In a way, subjecting Jordan to the “Saudi umbrella and era” implies a social, cultural and religious impact that may result from an extreme Saudi Wahhabi school-of-thought.

Where Is Jordan Heading from here?

It is expected that during the second half of 2011 the constitutional amendments will be ratified, following their presentation by the entrusted committee, and the government is expected to present an electoral draft law and political parties draft law, which are based on the amended constitution for the Hashemite Kingdom of Jordan. It was also ensured that the ratification would uphold the parliament, without which no constitutional amendments can take place. However, it is as yet unclear whether the government will present the draft law to parliament or whether these laws will be issued as provisional laws, as has been the case in the different elections over the last 22 years in the Kingdom, which were all held under provisional laws.

Regardless of what happens, the Jordanian monarch is expected to dissolve the 16th parliament before the end of 2011, or by the coming spring at the latest. Fresh calls will then be made for early elections to elect the 17th parliament.
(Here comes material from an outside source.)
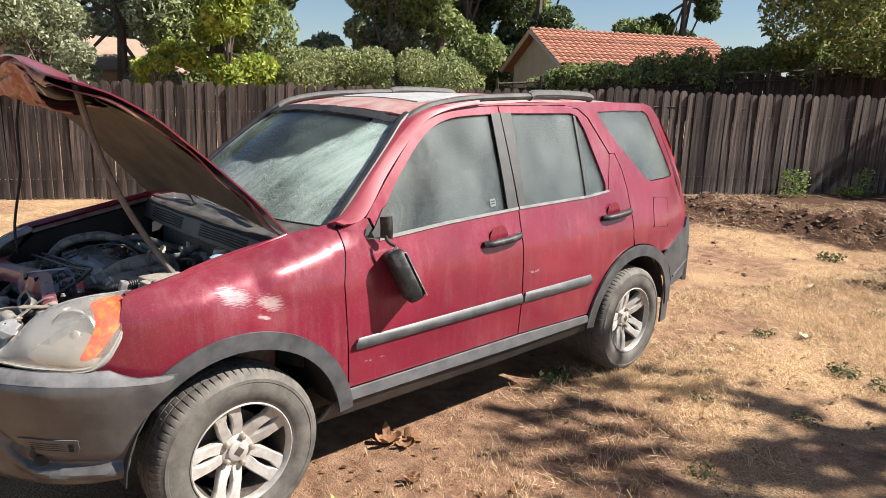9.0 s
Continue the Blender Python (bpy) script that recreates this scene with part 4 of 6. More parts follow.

If this happens then the Jordanians will have elected three parliaments within five years (2007-2011).

In the wake of the newly suggested electoral draft law, the next parliament can hardly be expected to be any different from previous parliaments, and neither can we expect to see a widespread public drive for a change in the rules of the country’s political process. In this regard, there are no signs to indicate any mounting pressure from the international community to press for a breakthrough in this field and enliven the path of political reform and democratic transformation.

Paradoxically, if Jordan’s attempts to join the GCC find fresh impetus and are successful, then the agenda of political reform and democratic transformation will be slowed, since most Jordanians are looking for new job opportunities, less economic hardship and improvements in social and living conditions.


[1] “Restricted” proportional open list at the national level means that this list includes 15 seats in parliament out of 130 seats, the overall number of seats in parliament provided that each governorate is represented (there are 12 governorates in the Kingdom in addition to 3 seats for Bedouins).